Total execution time (according to rank 0): 7.697 seconds

Non-Linear Output

When we ran the job with 4 parallel workers, the serial job wrote its output first, then the parallel processes wrote their output, with process 0 coming in first and last.

With 8 workers, this is not the case: since the parallel workers take less time than the serial work, it is hard to say which process will write its output first, except that it will not be process 0!

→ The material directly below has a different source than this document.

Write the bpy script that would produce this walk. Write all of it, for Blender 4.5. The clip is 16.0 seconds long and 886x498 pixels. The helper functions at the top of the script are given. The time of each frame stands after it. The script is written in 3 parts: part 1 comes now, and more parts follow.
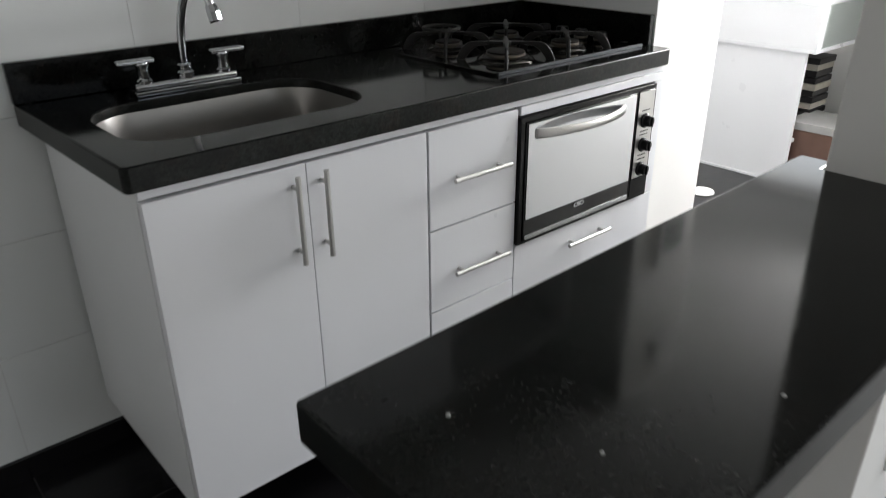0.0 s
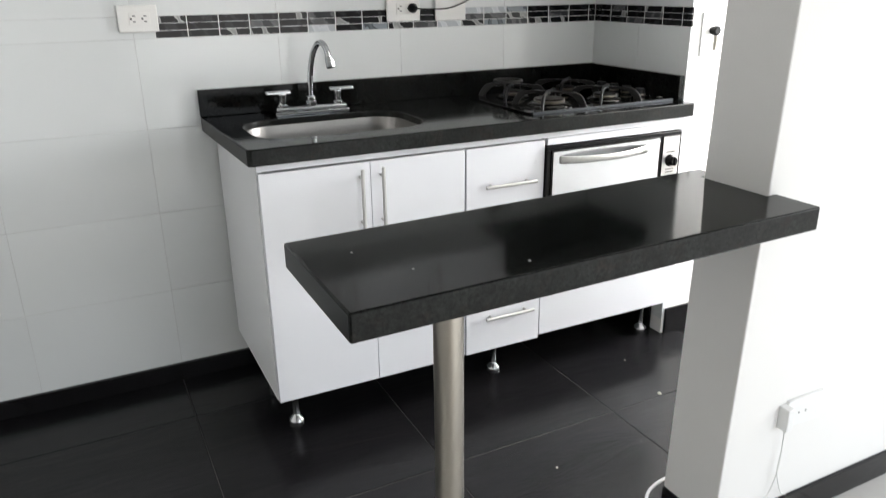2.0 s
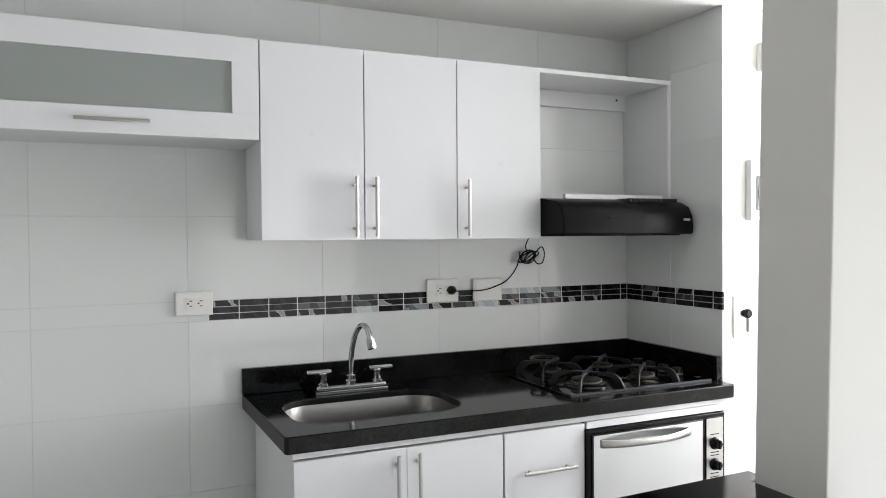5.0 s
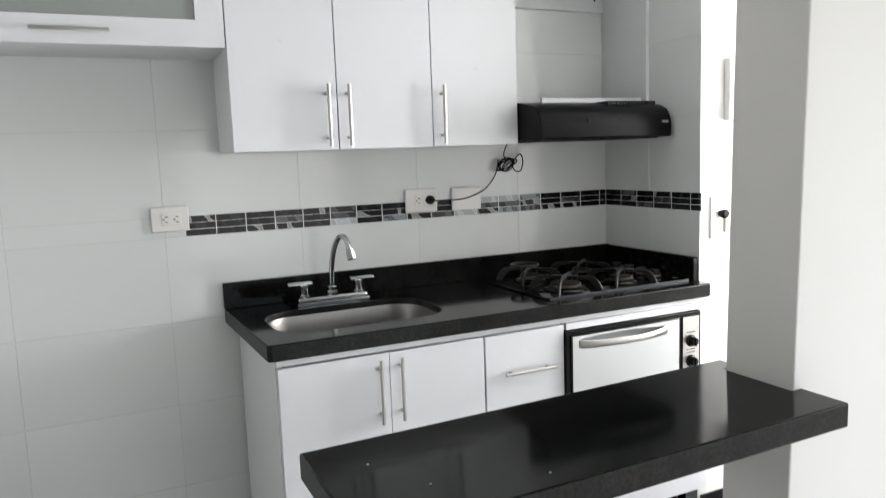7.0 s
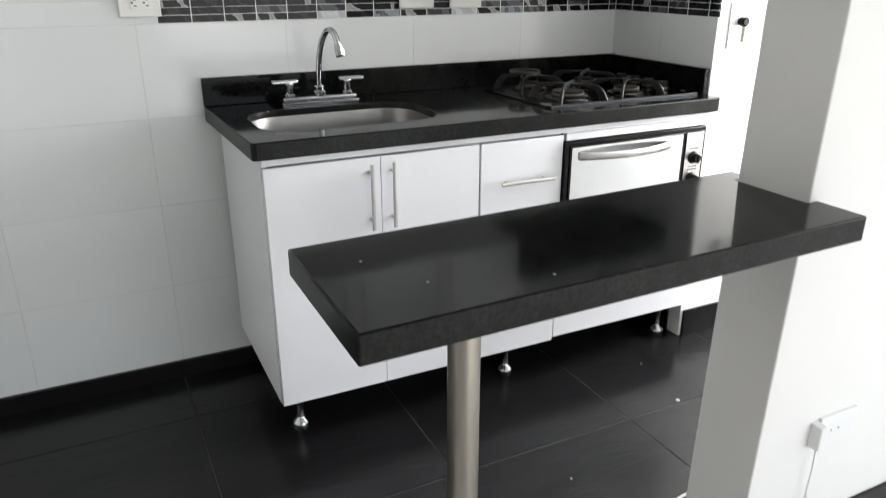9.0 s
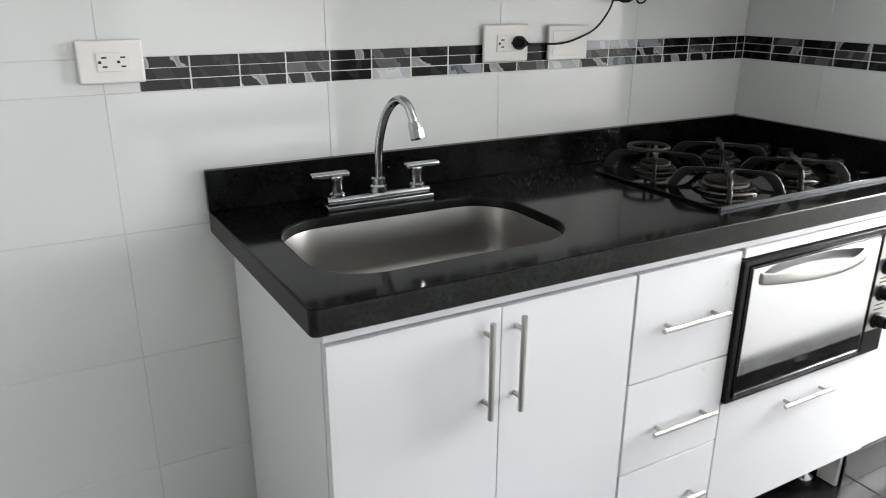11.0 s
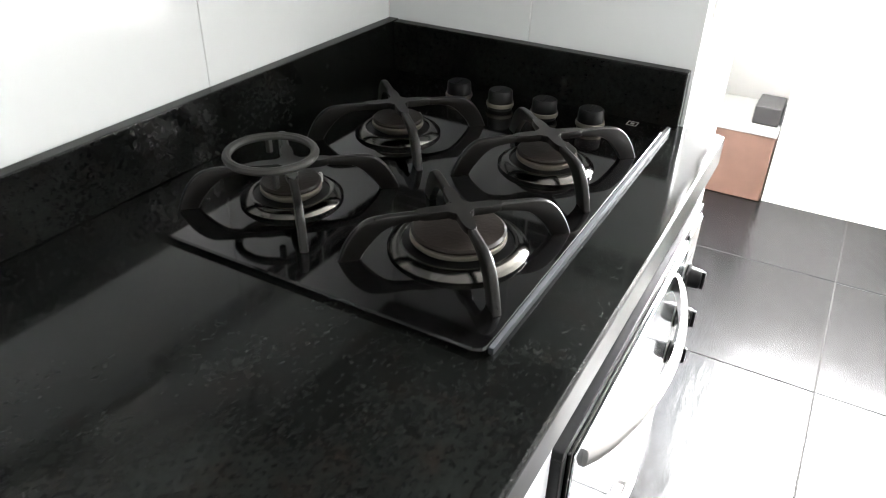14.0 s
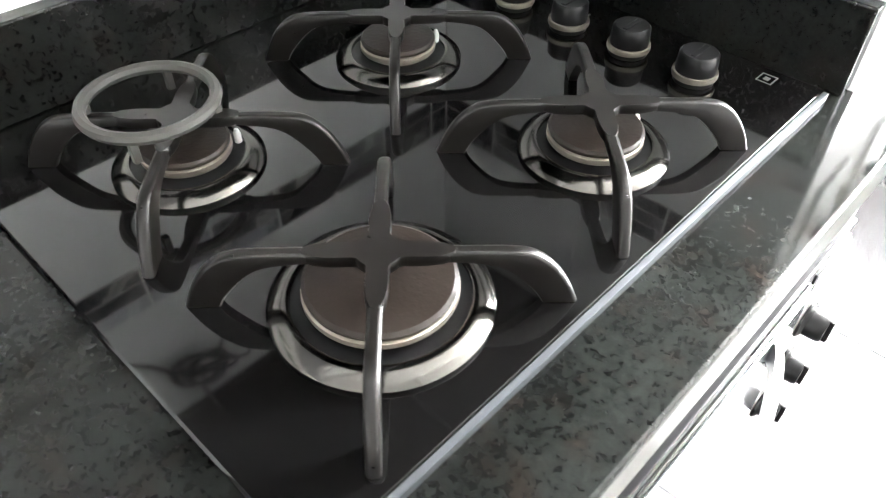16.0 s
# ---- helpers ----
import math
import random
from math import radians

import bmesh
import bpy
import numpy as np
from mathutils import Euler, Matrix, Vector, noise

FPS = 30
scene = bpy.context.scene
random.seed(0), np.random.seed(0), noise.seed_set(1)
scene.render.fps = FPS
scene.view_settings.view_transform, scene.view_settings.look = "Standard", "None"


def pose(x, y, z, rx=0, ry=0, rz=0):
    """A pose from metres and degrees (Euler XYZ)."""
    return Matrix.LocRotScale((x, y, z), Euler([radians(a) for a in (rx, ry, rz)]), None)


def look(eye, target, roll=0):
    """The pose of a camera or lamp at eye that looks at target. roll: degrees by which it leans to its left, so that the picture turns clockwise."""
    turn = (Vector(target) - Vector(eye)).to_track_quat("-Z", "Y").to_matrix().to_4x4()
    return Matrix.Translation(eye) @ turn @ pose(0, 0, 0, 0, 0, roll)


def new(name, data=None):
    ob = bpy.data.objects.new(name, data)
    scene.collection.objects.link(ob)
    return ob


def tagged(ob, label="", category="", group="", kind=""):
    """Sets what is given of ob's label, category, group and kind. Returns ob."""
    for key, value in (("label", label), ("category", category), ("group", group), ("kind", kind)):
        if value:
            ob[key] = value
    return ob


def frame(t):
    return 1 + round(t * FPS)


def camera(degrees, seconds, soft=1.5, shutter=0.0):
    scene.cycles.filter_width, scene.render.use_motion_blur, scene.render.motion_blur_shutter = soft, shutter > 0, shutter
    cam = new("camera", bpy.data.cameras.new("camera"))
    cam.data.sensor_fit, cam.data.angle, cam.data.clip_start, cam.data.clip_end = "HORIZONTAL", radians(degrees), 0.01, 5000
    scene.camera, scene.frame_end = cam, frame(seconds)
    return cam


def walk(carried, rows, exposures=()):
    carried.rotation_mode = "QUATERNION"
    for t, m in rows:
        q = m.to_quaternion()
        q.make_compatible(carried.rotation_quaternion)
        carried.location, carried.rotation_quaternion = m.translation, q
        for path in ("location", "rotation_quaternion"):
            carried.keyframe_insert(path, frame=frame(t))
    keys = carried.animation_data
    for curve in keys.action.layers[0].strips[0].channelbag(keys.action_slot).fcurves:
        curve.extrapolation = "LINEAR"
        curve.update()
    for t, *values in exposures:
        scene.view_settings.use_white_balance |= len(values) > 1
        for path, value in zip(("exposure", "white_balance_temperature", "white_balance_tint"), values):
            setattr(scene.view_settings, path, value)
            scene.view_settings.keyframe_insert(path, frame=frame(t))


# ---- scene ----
cam = camera(62.4, 16.0, soft=1.0, shutter=0.3)
PATH = [
    (0, (-0.318, -1.723, 1.27), (0.872, -0.361, 0.416), -0.5),
    (0.5, (-0.392, -1.931, 1.257), (0.723, -0.544, 0.345), -0.4),
    (1, (-0.364, -2.193, 1.264), (0.688, -0.713, 0.425), 0.4),
    (1.5, (-0.339, -2.37, 1.277), (0.574, -0.787, 0.466), 0.4),
    (2, (-0.36, -2.424, 1.297), (0.484, -0.746, 0.609), -0.6),
    (2.5, (-0.356, -2.409, 1.32), (0.519, -0.679, 0.828), 0.4),
    (3, (-0.367, -2.407, 1.354), (0.505, -0.636, 1.027), 0.7),
    (3.5, (-0.364, -2.412, 1.377), (0.509, -0.622, 1.198), 0.4),
    (4, (-0.361, -2.412, 1.397), (0.543, -0.629, 1.344), 0.3),
    (4.2, (-0.366, -2.428, 1.4), (0.524, -0.637, 1.372), 0.1),
    (6.3, (-0.367, -2.397, 1.416), (0.395, -0.549, 1.347), -1.2),
    (6.5, (-0.351, -2.408, 1.393), (0.453, -0.58, 1.294), -1.6),
    (7, (-0.345, -2.422, 1.367), (0.5, -0.627, 1.114), -2.1),
    (7.5, (-0.327, -2.39, 1.325), (0.54, -0.655, 0.835), -2.3),
    (8, (-0.328, -2.395, 1.281), (0.513, -0.748, 0.521), -2.1),
    (8.5, (-0.32, -2.385, 1.268), (0.487, -0.769, 0.408), -2.0),
    (9, (-0.328, -2.327, 1.297), (0.493, -0.652, 0.576), 0.0),
    (9.5, (-0.34, -2.162, 1.314), (0.534, -0.481, 0.673), 1.2),
    (9.7, (-0.354, -2.084, 1.337), (0.547, -0.419, 0.693), 0.9),
    (10, (-0.367, -1.968, 1.334), (0.533, -0.302, 0.691), 0.5),
    (10.2, (-0.359, -1.884, 1.335), (0.547, -0.216, 0.706), 0.6),
    (12.3, (-0.054, -0.953, 1.301), (0.968, 0.522, 0.419), -3.2),
    (12.5, (-0.016, -0.909, 1.298), (1.095, 0.484, 0.39), -2.5),
    (13, (0.102, -0.768, 1.325), (1.549, 0.254, 0.397), -1.0),
    (13.5, (0.268, -0.691, 1.314), (1.862, 0.04, 0.353), -0.5),
    (14, (0.48, -0.697, 1.307), (1.969, 0.119, 0.252), 1.5),
    (14.5, (0.665, -0.647, 1.284), (2.032, 0.21, 0.103), 1.6),
    (15, (0.764, -0.597, 1.265), (2.012, 0.258, -0.043), 2.5),
    (15.3, (0.79, -0.596, 1.27), (1.964, 0.308, -0.079), 3.7),
    (15.5, (0.804, -0.596, 1.266), (1.965, 0.323, -0.083), 3.5),
    (16, (0.855, -0.644, 1.262), (1.896, 0.341, -0.132), 0.4),
]
walk(cam, [(t, look(eye, aim, roll)) for t, eye, aim, roll in PATH], exposures=[(0.0,-1.0),(0.5,-0.22),(1.0,-0.03),(2.0,-0.03),(3.4,-0.2),(4.0,-0.4),(6.4,-0.4),(7.0,-0.3),(9.0,-0.1),(10.2,-0.25),(12.3,0.85),(13.0,1.25),(13.8,1.2),(14.6,1.3),(15.0,1.6),(15.5,2.25),(16.0,2.75)])

# ---- light ----
world = bpy.data.worlds.new("sky")
scene.world = world
world.use_nodes = True
wn = world.node_tree
sky = wn.nodes.new("ShaderNodeTexSky")
sky.sky_type = "NISHITA"
sky.sun_disc = False
sky.sun_elevation = radians(48)
sky.sun_rotation = radians(150)
wn.links.new(sky.outputs[0], wn.nodes["Background"].inputs[0])
wn.nodes["Background"].inputs[1].default_value = 0.12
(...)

Now, let’s summarize the amount of time it took each job to run:

Number of CPUs Runtime (sec)
1 30.033
4 10.888
8 7.697

Then, use the first row to compute speedups S, using Python as a command-line calculator:

[netid@dev-amd20 ~]$ for n in 30.033 10.888 7.697; do python3 -c "print(30.033 / $n)"; done
Number of CPUs Speedup Ideal
1 1.0 1
4 2.75 4
8 3.90 8

The job output files have been telling us that this program is performing 85% of its work in parallel, leaving 15% to run in serial. This seems reasonably high, but our quick study of speedup shows that in order to get a 4× speedup, we have to use 8 or 9 processors in parallel. In real programs, the speedup factor is influenced by

Using Amdahl’s Law, you can prove that with this program, it is impossible to reach 8× speedup, no matter how many processors you have on hand. Details of that analysis, with results to back it up, are left for the next class in the HPC Carpentry workshop, HPC Workflows.

In an HPC environment, we try to reduce the execution time for all types of jobs, and MPI is an extremely common way to combine dozens, hundreds, or thousands of CPUs into solving a single problem. To learn more about parallelization, see the parallel novice lesson lesson.

Key Points

  • Parallel programming allows applications to take advantage of parallel hardware.

  • The queuing system facilitates executing parallel tasks.

  • Performance improvements from parallel execution do not scale linearly.